Rows from a dataset of clips and code
- - -
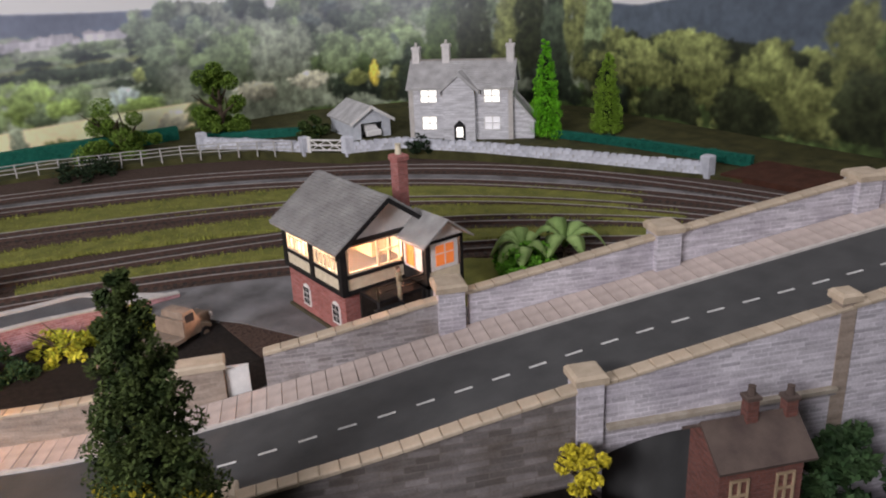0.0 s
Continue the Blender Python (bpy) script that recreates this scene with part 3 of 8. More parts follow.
# dense olive woods at the right-hand end
lay(below(12.2 + RAGGED * 1.5 + 0.8 * np.sin(gs / 6)) * np.clip((gs - 140) / 3, 0, 1), foliage(INKS["shade"], 0.8))
scatter(150, 140, 214, 0.8, 12.6, 2.6, 1.8, ("olive", "olive", "shade", "leaf", "olive", "shade", "moss"), 16)
plant([(159.5, 12.4, 6.4, 2.2, "moss"), (150.9, 11.4, 4.0, 1.6, "moss"), (152.9, 9.2, 4.6, 2.8, "olive"), (161.0, 9.2, 4.6, 2.6, "olive"), (169.7, 10.0, 4.4, 3.0, "moss"), (135.8, 3.6, 6.0, 5.0, "deep"), (147.0, 4.0, 3.4, 4.0, "deep"), (156.2, 3.9, 5.6, 3.4, "shade"), (166.9, 4.8, 4.8, 3.4, "shade"), (174.6, 6.9, 3.8, 4.0, "olive"), (180.5, 14.0, 4.7, 4.8, "olive"), (186.5, 13.0, 4.4, 4.0, "leaf"), (181.5, 7.0, 4.0, 4.4, "shade"), (196, 13.0, 6.0, 5.0, "olive")], 34, 0.8)
# the town on the slope at the left, half lost in mist
lay(below(22.4 + RAGGED) * np.clip((-14 - gs) / 4, 0, 1), foliage(tone(132, 140, 140), 0.4))
scatter(60, -108, -16, 12.5, 21.5, 1.8, 1.1, ("mid", "grey", "soft", "mist", "wood", "mid"))
for k in range(230):
    s_, z_ = -108 + 74 * rng.random(), 21.4 - 8.0 * (k / 190) + 0.8 * rng.random()
    w_, h_ = 0.5 + 2.2 * rng.random() ** 2, 0.4 + 0.9 * rng.random()
    g_ = 150 + 66 * rng.random()
    printed_box(s_, s_ + w_, z_, z_ + h_, tone(g_, g_ * 0.97, g_), tone(118 + 30 * rng.random(), 118, 132) if rng.random() < 0.4 else None, 1 if rng.random() < 0.5 else 2, 2, tone(g_ * 0.74, g_ * 0.72, g_ * 0.78))
    if rng.random() < 0.55:
        printed_tree(s_ + 3 * rng.random(), z_ - 0.3, 0.9 + 0.9 * rng.random(), 0.8, INKS[("mid", "grey", "wood", "soft")[k % 4]], 8)
# the large pale villa with wings, balconies and rows of windows
VILLA, VILLA_DARK = tone(222, 219, 206), tone(74, 70, 76)
for s0_, s1_, z1_, rows_, cols_ in ((-28.6, -26.4, 20.6, 2, 2), (-26.5, -20.4, 23.4, 4, 5), (-20.5, -17.8, 21.0, 3, 3)):
    printed_box(s0_, s1_, 16.9, z1_, VILLA, None, rows_, cols_, VILLA_DARK)
    lay(((gs > s0_) & (gs < s1_) & (np.abs(gz - z1_) < 0.18)).astype(float), tone(196, 190, 182))
    lay(((gs > s0_) & (gs < s1_) & (np.abs(gz - 18.4) < 0.14)).astype(float), tone(168, 160, 158))
printed_box(-32.4, -29.4, 16.8, 18.4, tone(216, 210, 204), tone(176, 150, 146), 2, 3, tone(110, 104, 108))
printed_box(-37.0, -33.2, 16.6, 17.8, tone(206, 200, 204), tone(160, 146, 156), 1, 3, tone(130, 122, 130))
lay(((gs > -36.5) & (gs < -24.0) & (gz > 14.8 + 0.02 * (gs + 30)) & (gz < 16.3)).astype(float), tone(130, 120, 140) * (0.85 + 0.3 * LEAF)[..., None])
for k in range(5):
    c_ = -34.0 + 1.9 * k
    lay(((np.abs(gs - c_) < 0.85 - (gz - 15.7) * 1.5) & (gz > 15.7) & (gz < 16.3)).astype(float), tone(232, 232, 238))
printed_box(-24.6, -18.2, 13.5, 14.7, tone(128, 112, 122), tone(112, 100, 112))
printed_box(-25.5, -18.6, 11.9, 13.3, tone(186, 176, 190), tone(150, 138, 152), 1, 6, tone(130, 122, 136))
printed_box(-16.9, -13.6, 12.9, 13.6, tone(214, 214, 220), None)
printed_box(-19.9, -16.8, 10.9, 12.0, tone(216, 212, 218), tone(176, 168, 182), 1, 3, tone(140, 134, 144))
printed_box(-56.5, -50.4, 12.2, 14.8, tone(204, 192, 192), tone(170, 158, 168), 3, 5, tone(138, 128, 136))
printed_box(-52.7, -47.9, 15.4, 16.8, tone(206, 202, 206), tone(150, 140, 152), 1, 4, tone(130, 124, 134))
plant([(-64.3, 11.8, 3.9, 3.0, "soft"), (-57.7, 13.4, 3.2, 1.6, "soft"), (-65.0, 16.5, 1.8, 1.6, "mid"), (-60.1, 15.8, 3.0, 1.5, "soft"), (-47.4, 14.0, 2.2, 1.6, "rust"), (-43.2, 16.0, 2.1, 2.2, "mid"), (-44.5, 14.6, 1.2, 1.0, "olive"), (-14.1, 17.4, 3.9, 2.7, "wood"), (-40.5, 18.4, 1.6, 1.0, "grey")], 22)
printed_box(7.4, 9.8, 11.9, 13.6, tone(96, 98, 106), None)
lay(((gs > 7.2) & (gs < 9.9) & (gz > 13.5) & (gz < 14.4)).astype(float), tone(226, 230, 238))
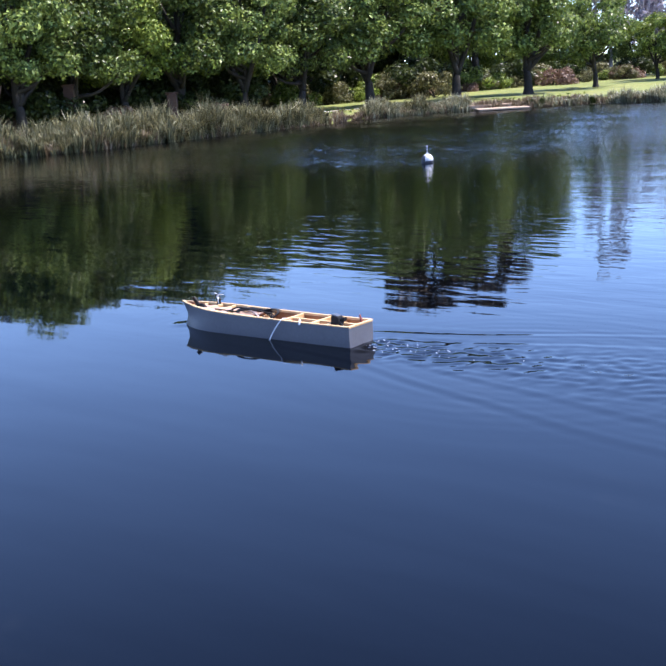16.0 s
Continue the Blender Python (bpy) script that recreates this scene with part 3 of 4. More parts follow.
# white straps over the side
strap = loose("strap", "long white strap hanging over the side into the water", "strap", (0.8, 0.19, 0.2))
bm = bmesh.new()
ribbon(bm, smooth_line([(-0.02, -0.1, -0.01), (0.0, -0.05, 0.012), (0.0, 0.0, 0.012), (0.012, 0.018, -0.008), (0.05, 0.025, -0.055), (0.09, 0.03, -0.108), (0.124, 0.035, -0.16), (0.145, 0.04, -0.21)]), 0.0088, (1, 0, 0.25))
part("webbing", bm, WHITE, strap)
strap2 = loose("strap", "short white strap end lying over the gunwale", "strap", (0.585, 0.19, 0.2))
bm = bmesh.new()
ribbon(bm, smooth_line([(0.07, -0.1, -0.01), (0.03, -0.05, 0.012), (-0.004, 0.0, 0.012), (-0.016, 0.016, -0.006), (-0.012, 0.022, -0.022)]), 0.018, (1, 0, 0.3))
part("webbing", bm, WHITE, strap2)

# spray thrown up behind the screw; white drops also paint the glints there
rng = random.Random(11)
bm = bmesh.new()
for _ in range(90):
    u = 0.04 + abs(rng.gauss(0, 0.5))
    v = rng.gauss(0, 0.07 + 0.10 * u)
    p = BOAT @ Vector((-u, v, 0.004 + rng.random() * 0.01))
    s = 0.0012 + 0.0045 * rng.random() ** 2.5
    bmesh.ops.create_icosphere(bm, subdivisions=1, radius=s, matrix=Matrix.Translation(p) @ Matrix.Diagonal((1.8, 1.2, 0.5, 1)))
tagged(part("splash_drops", bm, SPRAY), "white drops for splashes and painted glints behind the stern", "splash", kind="stuff")

# ---- swim ramp with foam floats ----
ramp = thing("floating_ramp", pose(0, 0, 0), "floating ramp of rusty mesh with blue foam floats", "ramp")
Z = 0.03
LEFT = [(0.143, 3.991), (0.098, 3.804), (0.053, 3.619), (0.023, 3.474), (-0.012, 3.32), (-0.034, 3.225)]
BEND = [(-0.040, 3.2), (-0.066, 3.13), (-0.117, 3.015), (-0.158, 2.935), (-0.158, 2.87), (-0.118, 2.80), (-0.031, 2.735), (0.125, 2.668), (0.26, 2.70), (0.352, 2.775), (0.402, 2.87), (0.424, 2.98), (0.437, 3.075)]
RIGHT = [(0.445, 3.115), (0.468, 3.238), (0.515, 3.395), (0.574, 3.519), (0.633, 3.691), (0.683, 3.854)]


def foam(pts, r, mat, label, name="float"):
    bm = bmesh.new()
    line = smooth_line([(x, y, Z) for x, y in pts], 8)
    tube(bm, line, lambda t: r * (1 - 0.08 * max(0, 1 - t * 40) - 0.08 * max(0, 1 - (1 - t) * 40)) * (1 + 0.03 * math.sin(t * 17) + 0.012 * math.sin(t * 53)), 20)
    ob = part(name, bm, mat, ramp, label, True)
    sharpen(ob, 50)
    return ob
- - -
- **WHAT THE EXERCISE ASKS**
Only the lines from the one with "4. More parts follow." to the one with "bm, WHITE, strap2)" are wanted; extract them exactly, both ends included.

- **EXERCISE SOLUTION**
Continue the Blender Python (bpy) script that recreates this scene with part 3 of 4. More parts follow.
# white straps over the side
strap = loose("strap", "long white strap hanging over the side into the water", "strap", (0.8, 0.19, 0.2))
bm = bmesh.new()
ribbon(bm, smooth_line([(-0.02, -0.1, -0.01), (0.0, -0.05, 0.012), (0.0, 0.0, 0.012), (0.012, 0.018, -0.008), (0.05, 0.025, -0.055), (0.09, 0.03, -0.108), (0.124, 0.035, -0.16), (0.145, 0.04, -0.21)]), 0.0088, (1, 0, 0.25))
part("webbing", bm, WHITE, strap)
strap2 = loose("strap", "short white strap end lying over the gunwale", "strap", (0.585, 0.19, 0.2))
bm = bmesh.new()
ribbon(bm, smooth_line([(0.07, -0.1, -0.01), (0.03, -0.05, 0.012), (-0.004, 0.0, 0.012), (-0.016, 0.016, -0.006), (-0.012, 0.022, -0.022)]), 0.018, (1, 0, 0.3))
part("webbing", bm, WHITE, strap2)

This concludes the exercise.